No. of Recommendations: 12
Offhand, one might reasonably expect owning one share of Berkshire to get you at least around $2k/month of price gains in the next three years.
(assumes typical/conservative trend of value growth, and selling at a typical/conservative multiple of value)
Multiply your number of shares times that number and see if it's enough.
If so, there's not much reason to work harder.
...
Any idea what this number looks like today? At the same $2k/month I'm meeting my current needs but not saving much for future ValueOrGoHome.
Two answers.
If starting on a typical valuation day around now, it's pretty easy.
In the last ~20 years the average P/B has been about 1.4. Book has risen about inflation + 8%/year. Let's figure about inflation + 7% for the future.

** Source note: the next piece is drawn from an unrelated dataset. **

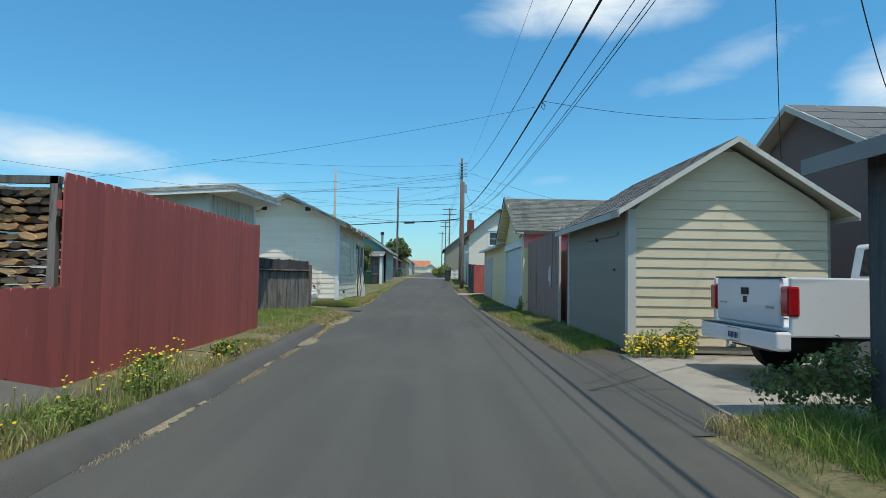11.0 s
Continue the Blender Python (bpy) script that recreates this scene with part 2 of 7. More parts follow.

Book is currently $437580. 1.4 times that is a "normal" price for now of about $612600.
If book rises inflation + 7% in the next year, and the price is 1.4 times that, the price will be about $655500 in a year, a rise of inflation + $42883, or inflation + $3570/month.
(note that's after inflation, not the $2k nominal from that old post)
However, unfortunately for near term prospects for price rises, today's market price is not $612600, it's $663000.
So: three years of book growth at inflation + 7%/year would put book at $536000.
1.4 times that would give a rough expected market price of about $750500 in today's money. That's a forward three year price rise of inflation + $2430 per month.
That same set of figures equates to three years of inflation + 4.22%/year CAGR from today's price.
Since people like to compare them, 5 year TIPS yields are inflation + 2.06% at the moment. 10-year at 2.32%. My wild speculation is that those will do materially better than the S&P 500 for many time frames ending in the next 10 years.